§ **What you should do**
Locate the line that contains "finishes the script." in the entries below, then repeat it and every following line through the line that contains "return np.array(vs), fs", exactly, and no others.

§ **Dataset entries**
-=-=-
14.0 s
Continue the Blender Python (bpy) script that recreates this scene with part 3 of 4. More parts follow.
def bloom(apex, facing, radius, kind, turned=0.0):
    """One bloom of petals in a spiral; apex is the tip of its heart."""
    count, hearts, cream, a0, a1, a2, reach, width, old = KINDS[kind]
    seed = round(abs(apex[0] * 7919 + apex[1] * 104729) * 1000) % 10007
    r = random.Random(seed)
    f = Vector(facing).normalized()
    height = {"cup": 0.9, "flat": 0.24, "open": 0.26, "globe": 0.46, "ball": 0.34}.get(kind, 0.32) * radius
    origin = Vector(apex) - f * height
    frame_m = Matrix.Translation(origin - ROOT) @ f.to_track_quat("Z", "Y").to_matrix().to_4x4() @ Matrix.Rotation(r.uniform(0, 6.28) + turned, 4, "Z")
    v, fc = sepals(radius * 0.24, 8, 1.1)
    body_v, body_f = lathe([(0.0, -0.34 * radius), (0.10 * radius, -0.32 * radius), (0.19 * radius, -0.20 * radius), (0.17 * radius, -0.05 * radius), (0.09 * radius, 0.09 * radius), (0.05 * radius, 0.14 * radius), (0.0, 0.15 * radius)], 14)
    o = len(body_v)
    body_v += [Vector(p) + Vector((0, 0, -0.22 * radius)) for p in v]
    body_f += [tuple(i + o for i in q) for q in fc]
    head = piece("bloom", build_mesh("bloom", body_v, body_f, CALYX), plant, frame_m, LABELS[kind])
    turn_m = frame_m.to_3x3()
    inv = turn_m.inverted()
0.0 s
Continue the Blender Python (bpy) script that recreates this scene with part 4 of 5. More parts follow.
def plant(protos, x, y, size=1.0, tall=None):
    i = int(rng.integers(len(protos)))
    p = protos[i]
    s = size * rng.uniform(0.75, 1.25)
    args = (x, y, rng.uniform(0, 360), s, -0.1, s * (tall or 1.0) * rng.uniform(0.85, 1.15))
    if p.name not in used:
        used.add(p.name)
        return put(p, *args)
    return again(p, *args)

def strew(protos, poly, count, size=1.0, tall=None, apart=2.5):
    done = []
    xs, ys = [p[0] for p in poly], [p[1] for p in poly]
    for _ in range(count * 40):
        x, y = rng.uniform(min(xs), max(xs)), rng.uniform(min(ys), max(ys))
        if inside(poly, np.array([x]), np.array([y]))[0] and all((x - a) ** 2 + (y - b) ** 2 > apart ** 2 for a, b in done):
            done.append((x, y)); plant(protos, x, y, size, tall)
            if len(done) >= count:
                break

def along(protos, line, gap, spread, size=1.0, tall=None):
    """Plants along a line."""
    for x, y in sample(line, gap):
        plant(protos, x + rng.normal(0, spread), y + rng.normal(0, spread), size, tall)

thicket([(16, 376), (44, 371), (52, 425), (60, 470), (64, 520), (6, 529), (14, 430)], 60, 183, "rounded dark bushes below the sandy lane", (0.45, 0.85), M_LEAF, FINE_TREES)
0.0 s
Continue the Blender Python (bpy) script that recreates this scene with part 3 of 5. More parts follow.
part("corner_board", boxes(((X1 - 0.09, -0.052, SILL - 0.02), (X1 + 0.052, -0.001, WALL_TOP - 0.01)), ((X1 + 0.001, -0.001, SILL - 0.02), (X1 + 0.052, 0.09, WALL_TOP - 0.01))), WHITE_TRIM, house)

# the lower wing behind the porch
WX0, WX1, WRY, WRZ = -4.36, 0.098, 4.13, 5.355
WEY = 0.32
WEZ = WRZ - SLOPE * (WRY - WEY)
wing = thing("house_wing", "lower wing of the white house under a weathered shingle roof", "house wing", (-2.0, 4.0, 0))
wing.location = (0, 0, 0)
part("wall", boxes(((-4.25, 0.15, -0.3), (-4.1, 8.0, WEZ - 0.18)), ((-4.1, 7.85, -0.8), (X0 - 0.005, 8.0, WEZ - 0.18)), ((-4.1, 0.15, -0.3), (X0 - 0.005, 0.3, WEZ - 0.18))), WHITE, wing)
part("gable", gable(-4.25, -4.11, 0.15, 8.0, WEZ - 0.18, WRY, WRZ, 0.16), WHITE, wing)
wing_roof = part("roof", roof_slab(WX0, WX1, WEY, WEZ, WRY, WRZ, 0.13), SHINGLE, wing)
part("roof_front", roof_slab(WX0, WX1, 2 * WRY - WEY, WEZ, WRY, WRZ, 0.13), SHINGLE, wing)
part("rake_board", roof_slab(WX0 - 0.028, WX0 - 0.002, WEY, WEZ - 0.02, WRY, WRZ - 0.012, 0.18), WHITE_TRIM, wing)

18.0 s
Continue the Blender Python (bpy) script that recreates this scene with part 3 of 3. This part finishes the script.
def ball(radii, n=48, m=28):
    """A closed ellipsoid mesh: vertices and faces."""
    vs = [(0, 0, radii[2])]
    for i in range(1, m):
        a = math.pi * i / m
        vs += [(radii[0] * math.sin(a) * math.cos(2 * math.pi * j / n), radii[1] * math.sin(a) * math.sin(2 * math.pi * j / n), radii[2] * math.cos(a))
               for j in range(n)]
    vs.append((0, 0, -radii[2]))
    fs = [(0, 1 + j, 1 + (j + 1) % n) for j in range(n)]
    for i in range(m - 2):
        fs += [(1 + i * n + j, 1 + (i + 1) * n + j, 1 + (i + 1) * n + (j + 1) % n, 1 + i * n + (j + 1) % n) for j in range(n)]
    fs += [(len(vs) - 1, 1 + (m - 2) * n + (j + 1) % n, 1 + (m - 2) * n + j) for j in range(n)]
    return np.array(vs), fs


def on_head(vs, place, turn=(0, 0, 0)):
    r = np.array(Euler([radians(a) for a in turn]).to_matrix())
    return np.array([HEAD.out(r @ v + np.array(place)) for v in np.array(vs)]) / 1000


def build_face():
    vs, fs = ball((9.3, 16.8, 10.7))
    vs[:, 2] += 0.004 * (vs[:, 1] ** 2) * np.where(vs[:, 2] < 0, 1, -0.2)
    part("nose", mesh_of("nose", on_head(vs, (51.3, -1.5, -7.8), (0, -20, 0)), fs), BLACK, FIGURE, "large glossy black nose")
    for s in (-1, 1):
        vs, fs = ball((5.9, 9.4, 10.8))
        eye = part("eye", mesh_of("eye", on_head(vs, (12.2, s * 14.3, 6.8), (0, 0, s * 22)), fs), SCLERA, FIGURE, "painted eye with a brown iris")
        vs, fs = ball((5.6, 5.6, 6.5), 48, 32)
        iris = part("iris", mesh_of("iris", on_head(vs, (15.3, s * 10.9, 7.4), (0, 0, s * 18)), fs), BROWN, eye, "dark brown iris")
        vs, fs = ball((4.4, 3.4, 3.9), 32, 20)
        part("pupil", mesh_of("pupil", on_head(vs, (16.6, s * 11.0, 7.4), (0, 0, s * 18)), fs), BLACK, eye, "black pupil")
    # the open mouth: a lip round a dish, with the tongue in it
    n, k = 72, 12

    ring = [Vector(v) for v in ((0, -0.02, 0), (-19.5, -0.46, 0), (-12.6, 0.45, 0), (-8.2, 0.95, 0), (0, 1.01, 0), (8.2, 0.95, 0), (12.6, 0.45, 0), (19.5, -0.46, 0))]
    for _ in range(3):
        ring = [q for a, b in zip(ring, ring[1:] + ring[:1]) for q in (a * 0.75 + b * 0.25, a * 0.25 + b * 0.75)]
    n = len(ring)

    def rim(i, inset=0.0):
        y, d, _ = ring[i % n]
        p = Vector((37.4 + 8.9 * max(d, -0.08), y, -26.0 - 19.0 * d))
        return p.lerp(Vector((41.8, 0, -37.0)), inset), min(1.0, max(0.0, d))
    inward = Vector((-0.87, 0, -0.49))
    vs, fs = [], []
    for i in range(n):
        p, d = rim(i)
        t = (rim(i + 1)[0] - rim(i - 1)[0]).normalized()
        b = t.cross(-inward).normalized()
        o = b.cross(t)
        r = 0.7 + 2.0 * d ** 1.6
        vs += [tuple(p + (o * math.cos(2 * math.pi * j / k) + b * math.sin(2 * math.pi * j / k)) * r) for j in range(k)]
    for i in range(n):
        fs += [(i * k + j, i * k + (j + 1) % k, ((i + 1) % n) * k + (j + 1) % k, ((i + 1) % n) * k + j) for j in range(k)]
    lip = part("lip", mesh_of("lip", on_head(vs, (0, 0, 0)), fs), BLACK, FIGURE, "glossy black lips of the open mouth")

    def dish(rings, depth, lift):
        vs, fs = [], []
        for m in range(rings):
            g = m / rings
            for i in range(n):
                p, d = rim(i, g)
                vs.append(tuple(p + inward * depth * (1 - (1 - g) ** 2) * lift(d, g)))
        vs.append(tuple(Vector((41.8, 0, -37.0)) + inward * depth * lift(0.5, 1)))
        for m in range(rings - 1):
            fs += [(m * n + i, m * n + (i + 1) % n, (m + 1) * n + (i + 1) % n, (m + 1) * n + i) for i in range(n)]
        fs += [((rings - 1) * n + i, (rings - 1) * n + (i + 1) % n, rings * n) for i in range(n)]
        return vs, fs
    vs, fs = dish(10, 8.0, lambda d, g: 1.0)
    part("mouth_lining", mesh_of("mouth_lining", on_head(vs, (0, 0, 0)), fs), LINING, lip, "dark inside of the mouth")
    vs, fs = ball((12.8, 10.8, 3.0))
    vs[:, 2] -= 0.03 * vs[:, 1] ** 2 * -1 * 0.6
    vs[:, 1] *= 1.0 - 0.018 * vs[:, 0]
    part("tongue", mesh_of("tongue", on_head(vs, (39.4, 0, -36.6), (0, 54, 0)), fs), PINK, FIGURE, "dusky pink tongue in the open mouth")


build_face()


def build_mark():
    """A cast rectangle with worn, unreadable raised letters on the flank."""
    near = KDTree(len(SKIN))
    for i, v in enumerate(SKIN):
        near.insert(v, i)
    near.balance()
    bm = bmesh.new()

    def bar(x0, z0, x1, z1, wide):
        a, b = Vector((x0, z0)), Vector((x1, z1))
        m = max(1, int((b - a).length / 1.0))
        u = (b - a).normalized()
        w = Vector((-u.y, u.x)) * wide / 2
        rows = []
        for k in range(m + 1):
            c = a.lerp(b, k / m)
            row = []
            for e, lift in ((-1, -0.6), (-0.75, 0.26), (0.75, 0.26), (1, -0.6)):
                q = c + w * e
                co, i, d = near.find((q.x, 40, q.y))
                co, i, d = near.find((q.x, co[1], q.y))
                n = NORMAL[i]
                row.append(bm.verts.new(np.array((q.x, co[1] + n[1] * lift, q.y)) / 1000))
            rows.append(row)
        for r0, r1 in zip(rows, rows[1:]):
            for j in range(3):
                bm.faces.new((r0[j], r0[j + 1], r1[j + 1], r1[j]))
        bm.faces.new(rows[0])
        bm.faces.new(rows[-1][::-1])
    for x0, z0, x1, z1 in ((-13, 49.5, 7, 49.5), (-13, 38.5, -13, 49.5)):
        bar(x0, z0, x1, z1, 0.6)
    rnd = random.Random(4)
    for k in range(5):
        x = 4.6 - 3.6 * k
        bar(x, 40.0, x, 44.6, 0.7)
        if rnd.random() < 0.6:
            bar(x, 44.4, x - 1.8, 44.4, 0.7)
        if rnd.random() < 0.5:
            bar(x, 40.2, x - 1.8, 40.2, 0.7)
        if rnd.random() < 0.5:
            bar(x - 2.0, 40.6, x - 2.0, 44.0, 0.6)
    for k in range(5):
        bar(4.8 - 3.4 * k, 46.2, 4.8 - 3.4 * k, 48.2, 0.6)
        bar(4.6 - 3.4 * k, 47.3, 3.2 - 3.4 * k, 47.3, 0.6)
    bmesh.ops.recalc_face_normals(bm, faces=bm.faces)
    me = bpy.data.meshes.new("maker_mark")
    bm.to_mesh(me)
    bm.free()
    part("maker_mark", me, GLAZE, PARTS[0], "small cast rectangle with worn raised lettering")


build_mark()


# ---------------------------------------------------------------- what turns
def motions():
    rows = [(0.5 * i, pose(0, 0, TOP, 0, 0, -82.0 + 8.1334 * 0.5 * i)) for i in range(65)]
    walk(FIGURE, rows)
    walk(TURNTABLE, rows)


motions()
-=-=-
§ **Worked solution**
Continue the Blender Python (bpy) script that recreates this scene with part 3 of 3. This part finishes the script.
def ball(radii, n=48, m=28):
    """A closed ellipsoid mesh: vertices and faces."""
    vs = [(0, 0, radii[2])]
    for i in range(1, m):
        a = math.pi * i / m
        vs += [(radii[0] * math.sin(a) * math.cos(2 * math.pi * j / n), radii[1] * math.sin(a) * math.sin(2 * math.pi * j / n), radii[2] * math.cos(a))
               for j in range(n)]
    vs.append((0, 0, -radii[2]))
    fs = [(0, 1 + j, 1 + (j + 1) % n) for j in range(n)]
    for i in range(m - 2):
        fs += [(1 + i * n + j, 1 + (i + 1) * n + j, 1 + (i + 1) * n + (j + 1) % n, 1 + i * n + (j + 1) % n) for j in range(n)]
    fs += [(len(vs) - 1, 1 + (m - 2) * n + (j + 1) % n, 1 + (m - 2) * n + j) for j in range(n)]
    return np.array(vs), fs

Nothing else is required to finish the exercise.